Arnold died along the way. Roger clashed with Arnold's successor, Gerard de Ridefort, Templar and Marshall of the Kingdom of Jerusalem who supported Guy of Lusignan as husband for Queen Sibylla of Jerusalem. Roger had been given the privilege of holding the key to the royal treasury, and at first refused to turn it over to Guy when Guy was crowned King of Jerusalem.

In 1182, Roger made a significant and interesting change in the Order's statutes that changed the atmosphere surrounding it. I'll explain more tomorrow.

01 October 2013

The Power of Gold

Yes, it's the witch-weighing scene
from "Monty Python and the Holy Grail"
There is a medieval anecdote in the so-called "Chronicle of Ernoul" that, though fanciful, is based on a true story. The author, "Ernoul," names himself in his Chronicle and says he was a squire of Balian of Ibelin, one of the Crusader nobles who helped take and maintain (for a short time) Jerusalem. He tells a story of a bride (Lucie) who was put on a large scale by a suitor, who offered her guardian (Raymond III of Tripoli) the lady's weight in gold for the privilege of marrying her.

The true story is just as demonstrative of the power of gold, however, and doesn't need a set of scales.

The lady was Cécile Dorel, who inherited lands in Tripoli upon the death of her father. Raymond III (1140-1187), Count of Tripoli, was her uncle.
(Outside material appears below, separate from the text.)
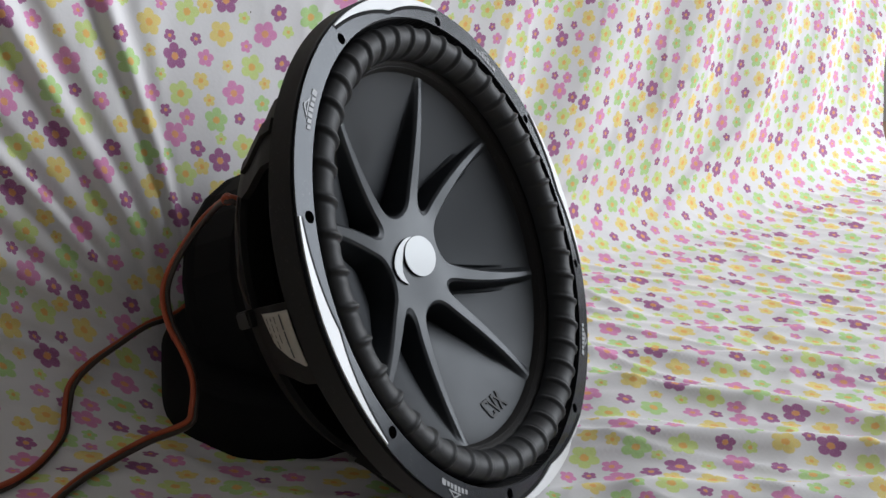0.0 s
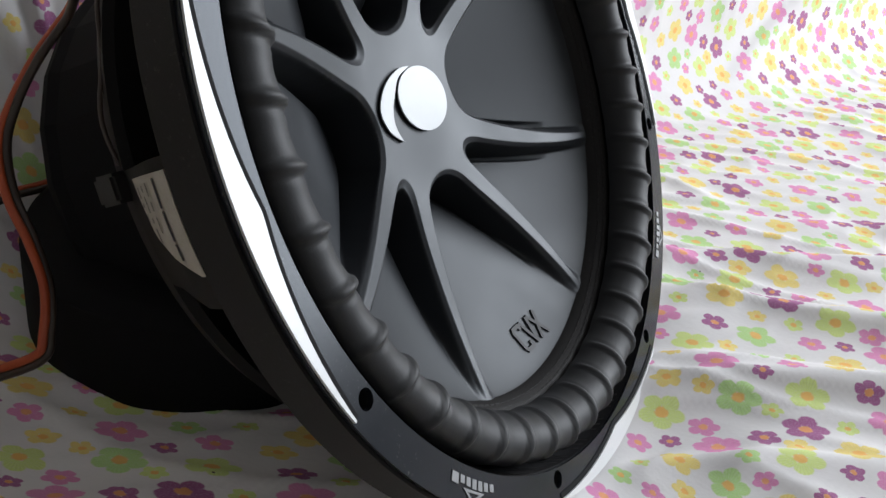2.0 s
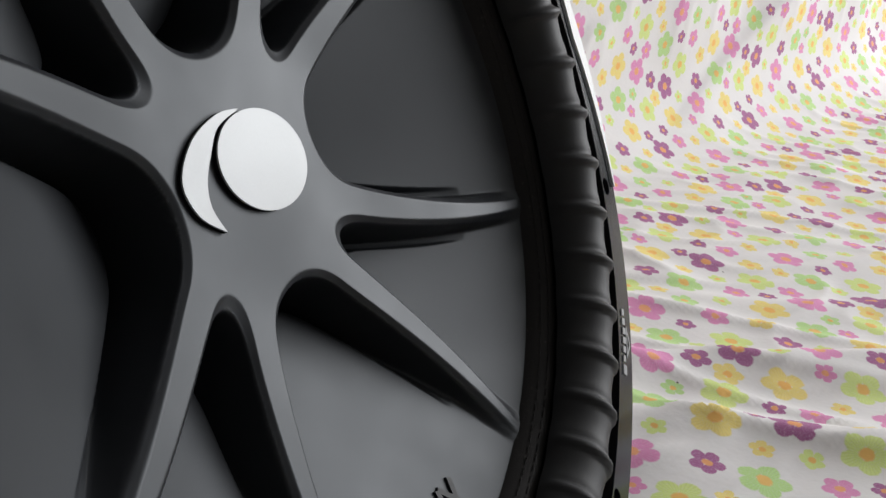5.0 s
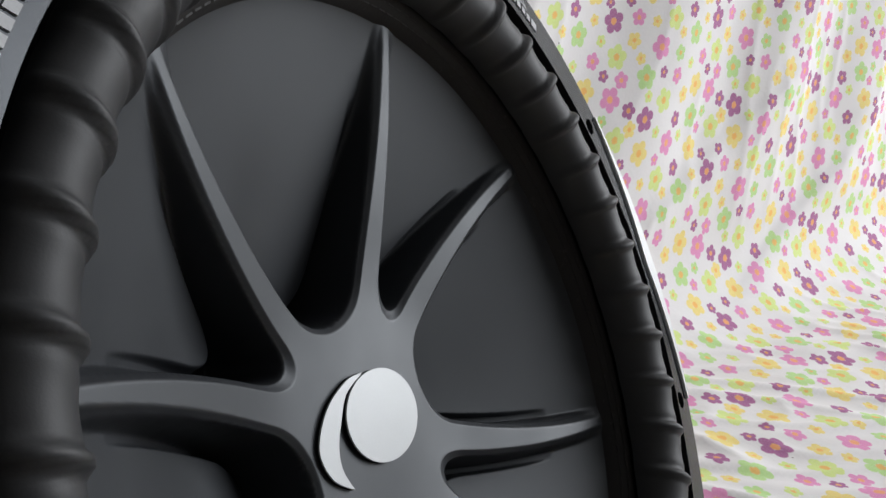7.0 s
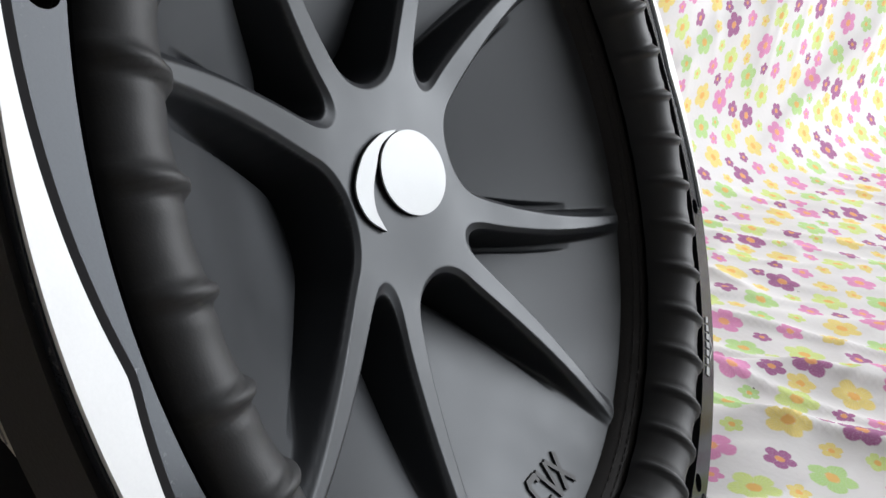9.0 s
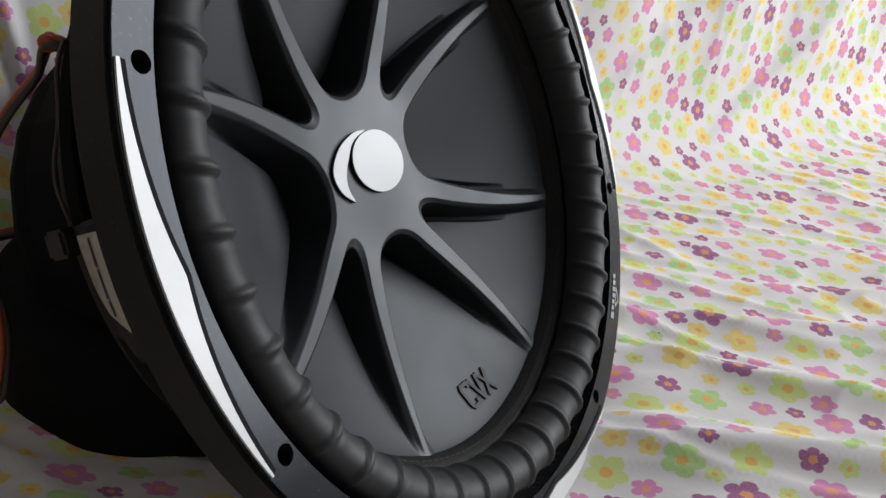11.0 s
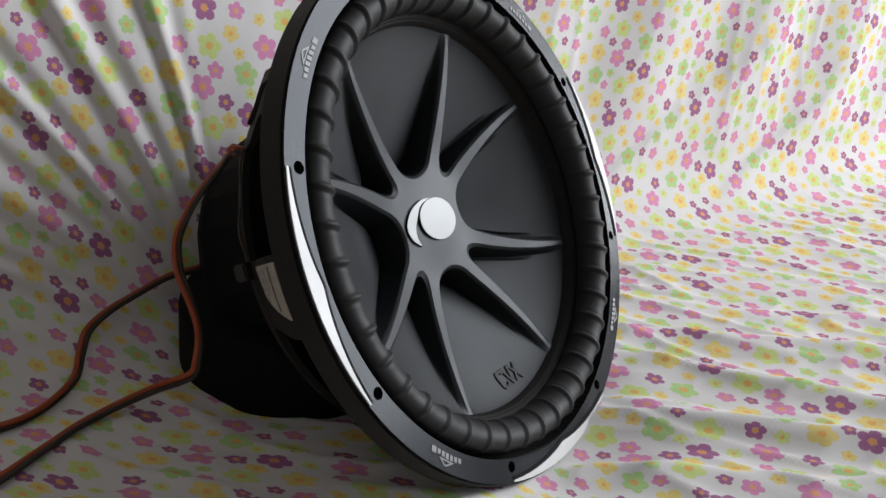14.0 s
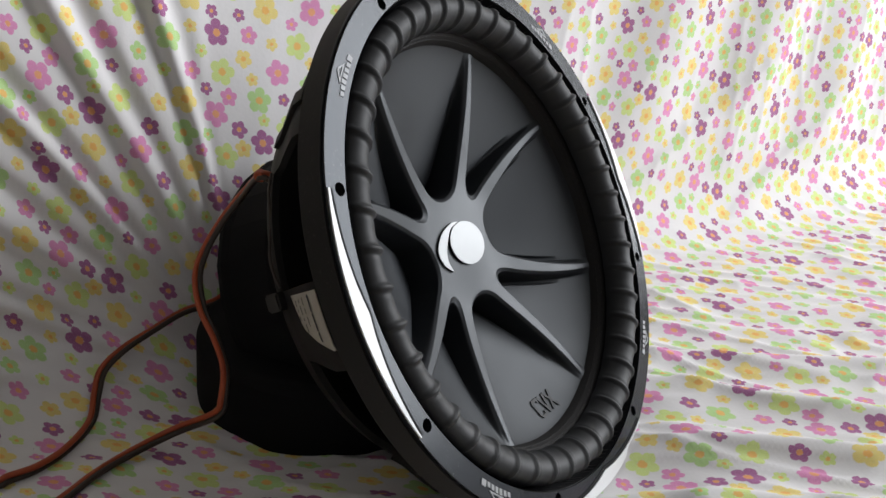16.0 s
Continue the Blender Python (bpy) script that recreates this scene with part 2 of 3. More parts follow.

Raymond was approached by two men for Cécile's hand in marriage (and the coastal lands in Tripoli that she now possessed).

One of the men was Gerard de Ridefort. His origin is uncertain, but by the time of this story he was in the service of Baldwin IV of Jerusalem and held the title Marshal of the kingdom, putting him in charge of all mercenaries and disbursement of spoils of war. This would have been a noble match between Gerard and Cécile, but Raymond III acted differently. He married Cécile to the nephew of a Pisan merchant. Why? The bride price was too handsome to ignore. The bride price was money or valuables offered to the family of the bride by the groom or his family in order to ensure the marriage (feel free to read "buy the woman"). The Pisan nephew, whose name was Plivano, offered 10,000 bezants for Cécile. Bezants varied in weight and value, so it is difficult now to determine exactly how much that bride price was worth in today's money. It was clearly, however, an amount not to be ignored—and not easily matched—and so Plivano had his bride.

Gerard took the loss poorly and fell ill. He swore off women, apparently, and became a Templar, going on to a great career in that order. That, however, is a another story.